What they found is a “capability-demand inversion.” The skills that LLMs automate best (math, programming, formal logic) are not the skills most demanded in jobs that are heavily exposed to AI. The jobs where AI shows up most, think analyst roles, content strategists, support leads, actually lean hardest on the skills LLMs score lowest on: active listening, social perceptiveness, persuasion.

The more your job involves AI, the more it needs the human skills AI can’t replicate. That’s not a feel-good platitude. It’s what the data shows.

I wrote about measuring what matters in LLM reasoning a while back, and this connects directly. We keep optimizing for the tasks LLMs already do well.
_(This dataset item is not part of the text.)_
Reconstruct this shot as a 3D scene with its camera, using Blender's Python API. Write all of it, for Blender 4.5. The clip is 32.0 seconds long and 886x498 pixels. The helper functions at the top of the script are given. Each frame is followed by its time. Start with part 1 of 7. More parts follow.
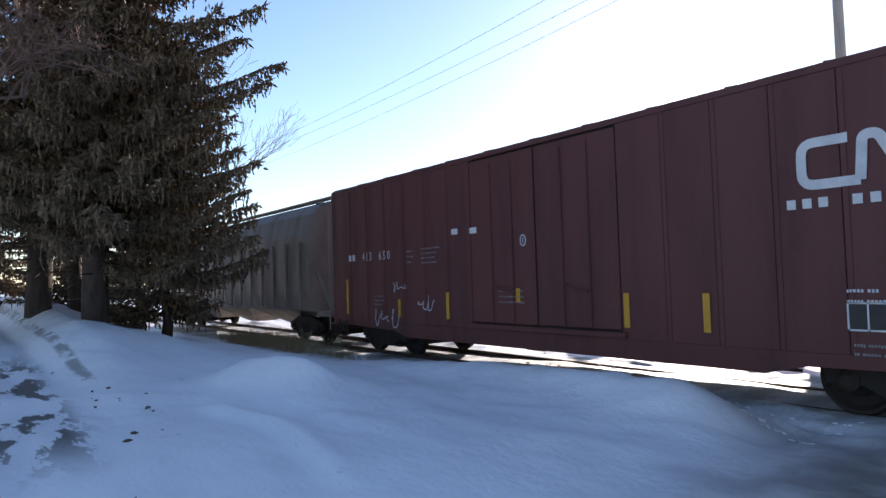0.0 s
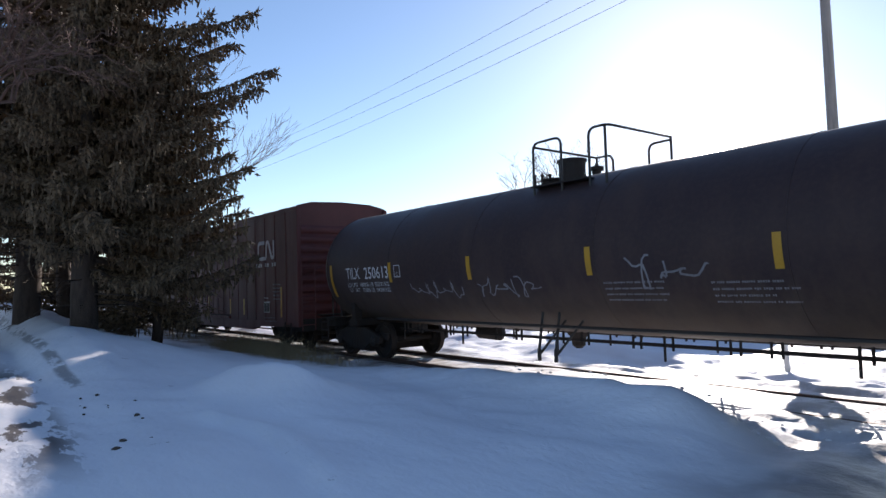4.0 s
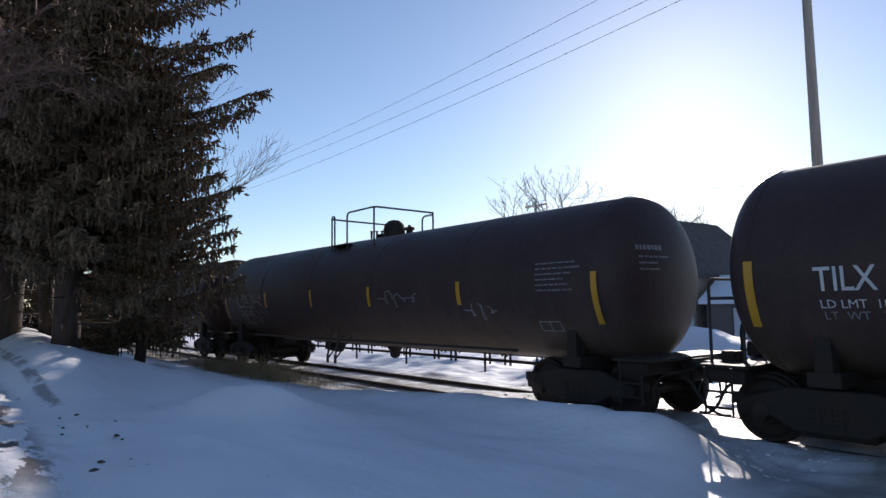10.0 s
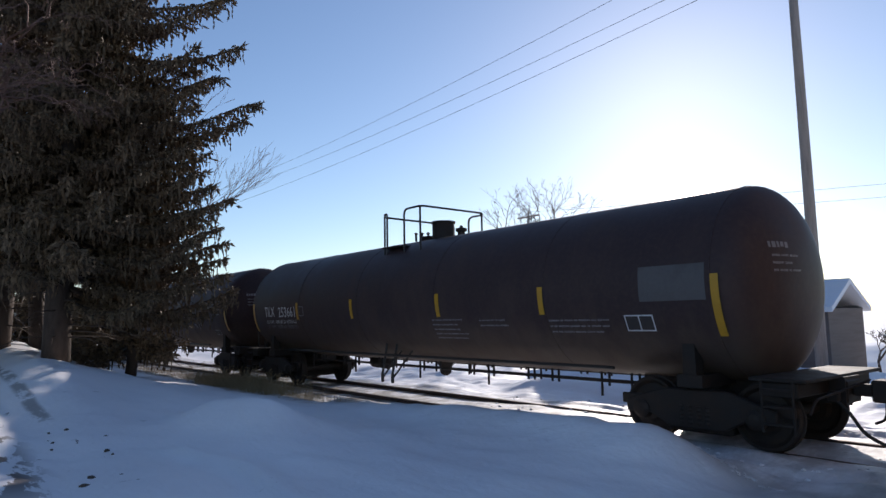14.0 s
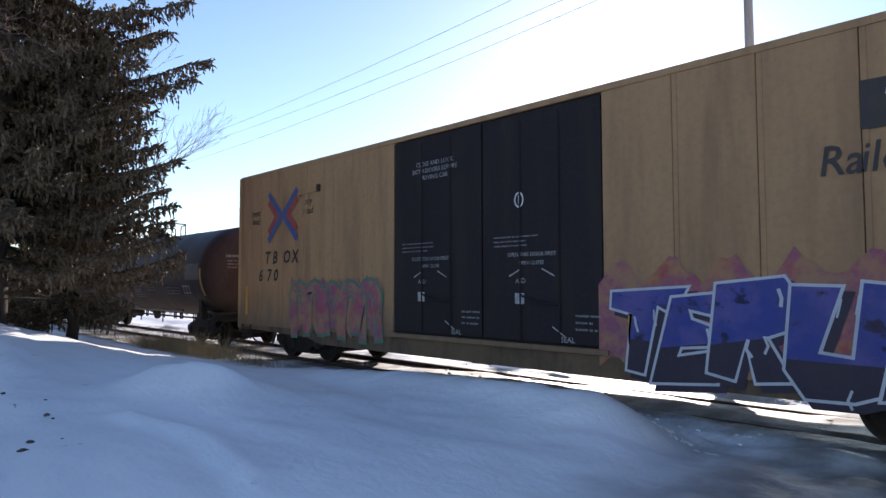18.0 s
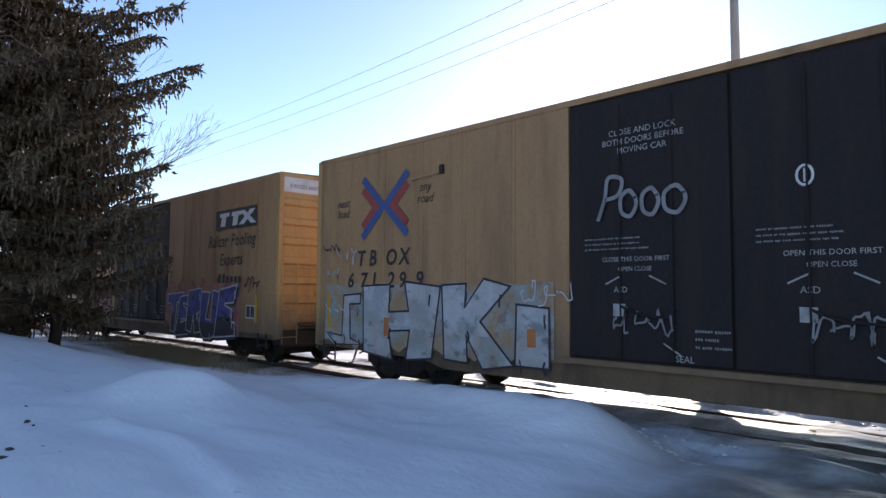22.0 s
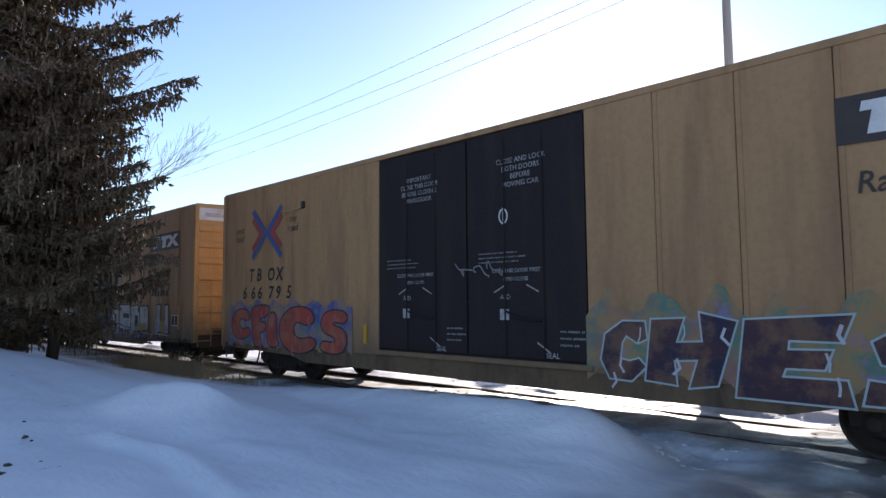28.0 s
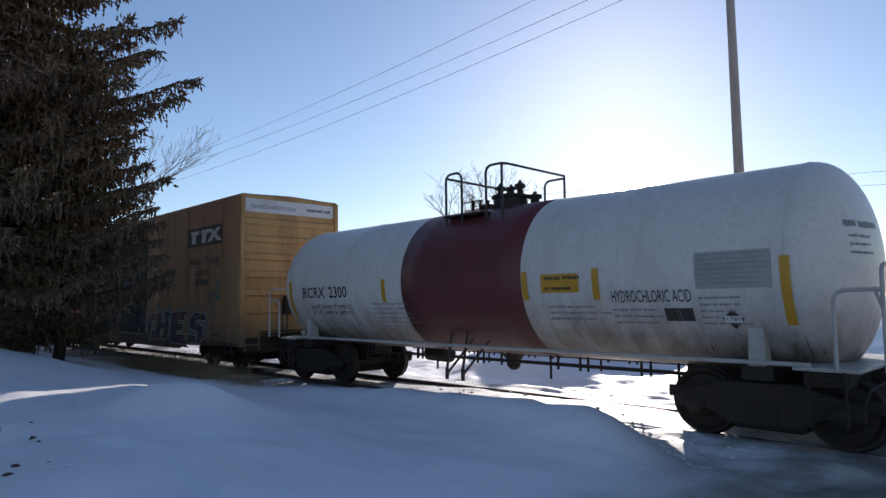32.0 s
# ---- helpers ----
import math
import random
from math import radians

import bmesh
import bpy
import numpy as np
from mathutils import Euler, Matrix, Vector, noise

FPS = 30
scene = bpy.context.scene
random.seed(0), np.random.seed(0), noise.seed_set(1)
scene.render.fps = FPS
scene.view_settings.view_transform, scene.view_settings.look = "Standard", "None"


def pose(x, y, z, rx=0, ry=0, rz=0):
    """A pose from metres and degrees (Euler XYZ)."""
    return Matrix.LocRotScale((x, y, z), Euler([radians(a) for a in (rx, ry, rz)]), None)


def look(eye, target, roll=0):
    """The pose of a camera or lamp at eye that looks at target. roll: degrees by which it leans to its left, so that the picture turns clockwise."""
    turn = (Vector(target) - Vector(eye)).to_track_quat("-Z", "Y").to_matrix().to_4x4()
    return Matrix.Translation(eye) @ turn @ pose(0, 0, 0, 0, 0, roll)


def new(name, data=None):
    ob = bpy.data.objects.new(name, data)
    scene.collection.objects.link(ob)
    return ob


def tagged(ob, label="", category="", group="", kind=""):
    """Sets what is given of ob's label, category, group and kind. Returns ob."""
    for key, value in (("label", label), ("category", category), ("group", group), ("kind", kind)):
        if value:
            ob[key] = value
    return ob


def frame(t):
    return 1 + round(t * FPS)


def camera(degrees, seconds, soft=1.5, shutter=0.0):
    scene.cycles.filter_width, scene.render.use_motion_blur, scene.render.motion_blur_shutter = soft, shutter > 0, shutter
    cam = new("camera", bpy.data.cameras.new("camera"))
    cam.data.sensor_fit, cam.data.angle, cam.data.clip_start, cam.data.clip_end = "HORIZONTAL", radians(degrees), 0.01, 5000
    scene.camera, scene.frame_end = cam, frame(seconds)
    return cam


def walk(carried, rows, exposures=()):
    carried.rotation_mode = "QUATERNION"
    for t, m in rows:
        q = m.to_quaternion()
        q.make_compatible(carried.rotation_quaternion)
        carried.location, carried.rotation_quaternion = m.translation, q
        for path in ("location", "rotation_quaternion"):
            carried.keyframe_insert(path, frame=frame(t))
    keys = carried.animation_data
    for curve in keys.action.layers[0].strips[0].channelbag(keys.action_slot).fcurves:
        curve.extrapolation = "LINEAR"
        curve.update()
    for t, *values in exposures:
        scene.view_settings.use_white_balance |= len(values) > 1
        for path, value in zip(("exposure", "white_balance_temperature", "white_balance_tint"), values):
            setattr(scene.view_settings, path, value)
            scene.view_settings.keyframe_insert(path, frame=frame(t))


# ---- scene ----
# The camera brightens when the tall cars hide the sun.
EXPOSURES = [(t, s, 6600 if s > 0.9 else 6400, 16) for t, s in ((0.0, 1.2), (1.5, 1.1), (3.0, 0.85), (6.0, 0.65), (10.0, 0.4), (14.2, 0.38), (16.5, 0.92), (18.0, 1.15), (28.8, 1.2), (30.0, 0.7), (32.0, 0.32))]

cam = camera(67.92, 32.0)
EYE = Vector((0.0, 0.0, 1.914))


def aim(heading, pitch, roll):
    """The camera's pose at its fixed stand, from angles in degrees."""
    a, b = radians(heading), radians(pitch)
    return look(EYE, EYE + Vector((math.cos(a) * math.cos(b), math.sin(a) * math.cos(b), math.sin(b))), roll)


walk(cam, [
    (0.0, aim(143.36, 2.43, -1.78)),
    (0.5, aim(143.26, 2.56, -1.72)),
    (1.0, aim(143.12, 2.71, -1.70)),
    (1.5, aim(142.95, 2.87, -1.70)),
    (2.0, aim(142.87, 2.96, -1.71)),
    (2.5, aim(142.80, 3.01, -1.72)),
    (3.0, aim(142.75, 3.01, -1.72)),
    (3.5, aim(142.69, 2.99, -1.71)),
    (5.5, aim(142.44, 2.99, -1.70)),
    (6.0, aim(142.37, 2.98, -1.69)),
    (6.5, aim(142.32, 2.98, -1.67)),
    (7.0, aim(142.20, 3.10, -1.60)),
    (7.5, aim(142.17, 3.17, -1.44)),
    (8.0, aim(142.03, 3.43, -1.20)),
    (8.5, aim(141.95, 3.78, -1.01)),
    (9.0, aim(141.81, 4.21, -0.90)),
    (9.5, aim(141.64, 4.63, -0.84)),
    (10.0, aim(141.58, 4.99, -0.76)),
    (10.5, aim(141.60, 5.27, -0.67)),
    (11.0, aim(141.60, 5.43, -0.61)),
    (11.5, aim(141.63, 5.55, -0.60)),
    (12.0, aim(141.66, 5.63, -0.66)),
    (12.5, aim(141.66, 5.75, -0.80)),
    (13.0, aim(141.61, 5.57, -1.03)),
    (13.5, aim(141.25, 5.76, -1.19)),
    (14.0, aim(140.95, 5.97, -1.07)),
    (14.5, aim(140.63, 6.08, -0.72)),
    (16.5, aim(138.93, 4.56, -0.37)),
    (17.0, aim(138.07, 4.06, -0.20)),
    (17.5, aim(137.36, 3.58, -0.15)),
    (18.0, aim(136.92, 3.14, -0.08)),
    (18.5, aim(136.64, 2.96, 0.05)),
    (19.0, aim(136.42, 2.89, 0.17)),
    (19.5, aim(136.31, 2.95, 0.26)),
    (20.0, aim(136.11, 3.16, 0.32)),
    (20.5, aim(135.99, 3.45, 0.40)),
    (21.0, aim(135.92, 3.71, 0.47)),
    (21.5, aim(135.87, 3.85, 0.50)),
    (22.0, aim(135.86, 3.85, 0.40)),
    (22.5, aim(135.85, 3.85, 0.14)),
    (23.0, aim(135.88, 3.88, -0.20)),
    (23.5, aim(135.97, 3.99, -0.44)),
    (24.0, aim(136.06, 4.06, -0.52)),
    (24.5, aim(136.15, 4.14, -0.48)),
    (25.0, aim(136.11, 4.28, -0.42)),
    (25.5, aim(136.05, 4.51, -0.40)),
    (27.5, aim(135.69, 4.61, -0.42)),
    (28.0, aim(135.66, 4.57, -0.46)),
    (28.5, aim(135.66, 4.68, -0.49)),
    (29.0, aim(135.79, 4.71, -0.53)),
    (29.5, aim(135.95, 4.77, -0.60)),
    (30.0, aim(136.01, 4.89, -0.69)),
    (30.5, aim(136.06, 4.86, -0.76)),
    (31.0, aim(136.08, 4.84, -0.80)),
    (31.5, aim(136.10, 4.70, -0.79)),
    (32.0, aim(136.05, 4.51, -0.76)),
], EXPOSURES)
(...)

The real gap isn’t in making math scores go from 73 to 85. It’s in the 42-and-below range, and nobody has a clear roadmap for closing it.

What the AI Impact Matrix tells you about your own job

The paper proposes four quadrants that position every skill along two axes: how automatable it is (SAFI score) and how exposed the related jobs are to AI adoption.

High Displacement Risk covers skills that are both highly automatable and highly demanded in AI-exposed roles. This is a smaller quadrant than you’d think. Most high-automation skills fall into what they call “AI-Augmented” instead, meaning the AI handles the grunt work while a human still drives strategy.

The “Upskilling Required” quadrant is where things get interesting for developers specifically. These are skills with low automation feasibility but high demand in AI-adjacent jobs. Coordination and negotiation, mostly. Instructing others. If you’re wondering what to learn next that isn’t another JavaScript framework, this quadrant is your answer.

I’ve been shifting my own freelance work in exactly this direction. Less time writing boilerplate, more time on client calls figuring out what the project actually needs before any code gets written. The hourly rate for the second activity is roughly triple the first, which is its own kind of signal.

78.7% of AI interactions are augmentation, not replacement

Another number from the paper worth sitting with: 78.7% of observed AI interactions in the wild are augmentation rather than full automation. People aren’t getting replaced in a single sweep. They’re getting a copilot that handles the predictable parts while they handle everything else.

This lines up with what I see in practice. The teams I work with that get the most out of AI tools are the ones that treat them as fast interns, not replacement engineers. You still need someone who knows which questions to ask, how to validate the output, and when to throw the whole suggestion away.

The 21.3% that is full automation tends to cluster around specific micro-tasks: formatting, data entry, boilerplate generation, first-draft summarization. Useful, but not the kind of work that makes or breaks a project.

What this means if you’re learning right now

If I’m a junior developer reading this in April 2026, here’s what I’d actually do this week.

Stop panicking about coding being “automated.” Yes, LLMs are good at generating functions. They’re terrible at knowing which functions to generate. System design, requirements gathering, talking to stakeholders about what they actually want – these are the skills with low SAFI scores and high job demand. Invest there.

Get good at validating AI output instead of just generating it. The paper shows that open source LLMs like LLaMA 3.3 70B and Qwen 2.5 72B score competitively with commercial models on the SAFI benchmark. The models are commoditizing fast. The ability to evaluate what they produce is not.

Practice the low-SAFI skills deliberately. Take the client call instead of asking someone else to do it. Write the project spec before you write the code. Run the retro. These aren’t soft skills in the dismissive sense. They’re the hard to automate skills that pay more precisely because they resist automation.

The paper’s data covers 1,052 model calls with a 0% failure rate, so the benchmarks are solid. But benchmarks measure task completion, not judgment. And judgment is the thing that’s actually scarce.